Problem details
Produce an exact copy of the lines from the line that contains "Continue the Blender" to the end of the listing below.

Information provided
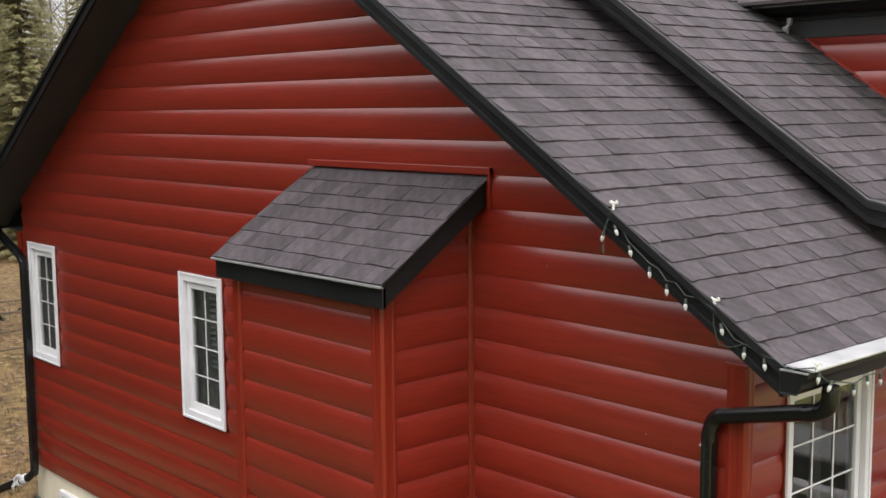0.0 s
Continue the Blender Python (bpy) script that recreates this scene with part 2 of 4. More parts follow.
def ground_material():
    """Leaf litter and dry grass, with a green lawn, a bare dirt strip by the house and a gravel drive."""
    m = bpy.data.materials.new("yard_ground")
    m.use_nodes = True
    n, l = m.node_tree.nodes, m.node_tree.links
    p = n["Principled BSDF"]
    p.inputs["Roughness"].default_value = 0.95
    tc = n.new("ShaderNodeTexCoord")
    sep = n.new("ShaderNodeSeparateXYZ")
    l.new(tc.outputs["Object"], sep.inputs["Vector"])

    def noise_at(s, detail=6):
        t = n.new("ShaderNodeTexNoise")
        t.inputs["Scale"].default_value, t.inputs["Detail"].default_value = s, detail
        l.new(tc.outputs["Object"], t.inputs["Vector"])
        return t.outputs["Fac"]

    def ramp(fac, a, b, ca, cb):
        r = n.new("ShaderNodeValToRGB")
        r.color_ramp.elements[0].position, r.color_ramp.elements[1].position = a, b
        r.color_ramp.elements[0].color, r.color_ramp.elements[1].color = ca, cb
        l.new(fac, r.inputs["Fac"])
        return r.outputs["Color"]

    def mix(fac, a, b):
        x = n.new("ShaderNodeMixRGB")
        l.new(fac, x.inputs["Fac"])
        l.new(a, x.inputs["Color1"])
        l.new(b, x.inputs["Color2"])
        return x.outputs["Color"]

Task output
Continue the Blender Python (bpy) script that recreates this scene with part 2 of 4. More parts follow.
def ground_material():
    """Leaf litter and dry grass, with a green lawn, a bare dirt strip by the house and a gravel drive."""
    m = bpy.data.materials.new("yard_ground")
    m.use_nodes = True
    n, l = m.node_tree.nodes, m.node_tree.links
    p = n["Principled BSDF"]
    p.inputs["Roughness"].default_value = 0.95
    tc = n.new("ShaderNodeTexCoord")
    sep = n.new("ShaderNodeSeparateXYZ")
    l.new(tc.outputs["Object"], sep.inputs["Vector"])

    def noise_at(s, detail=6):
        t = n.new("ShaderNodeTexNoise")
        t.inputs["Scale"].default_value, t.inputs["Detail"].default_value = s, detail
        l.new(tc.outputs["Object"], t.inputs["Vector"])
        return t.outputs["Fac"]

    def ramp(fac, a, b, ca, cb):
        r = n.new("ShaderNodeValToRGB")
        r.color_ramp.elements[0].position, r.color_ramp.elements[1].position = a, b
        r.color_ramp.elements[0].color, r.color_ramp.elements[1].color = ca, cb
        l.new(fac, r.inputs["Fac"])
        return r.outputs["Color"]

    def mix(fac, a, b):
        x = n.new("ShaderNodeMixRGB")
        l.new(fac, x.inputs["Fac"])
        l.new(a, x.inputs["Color1"])
        l.new(b, x.inputs["Color2"])
        return x.outputs["Color"]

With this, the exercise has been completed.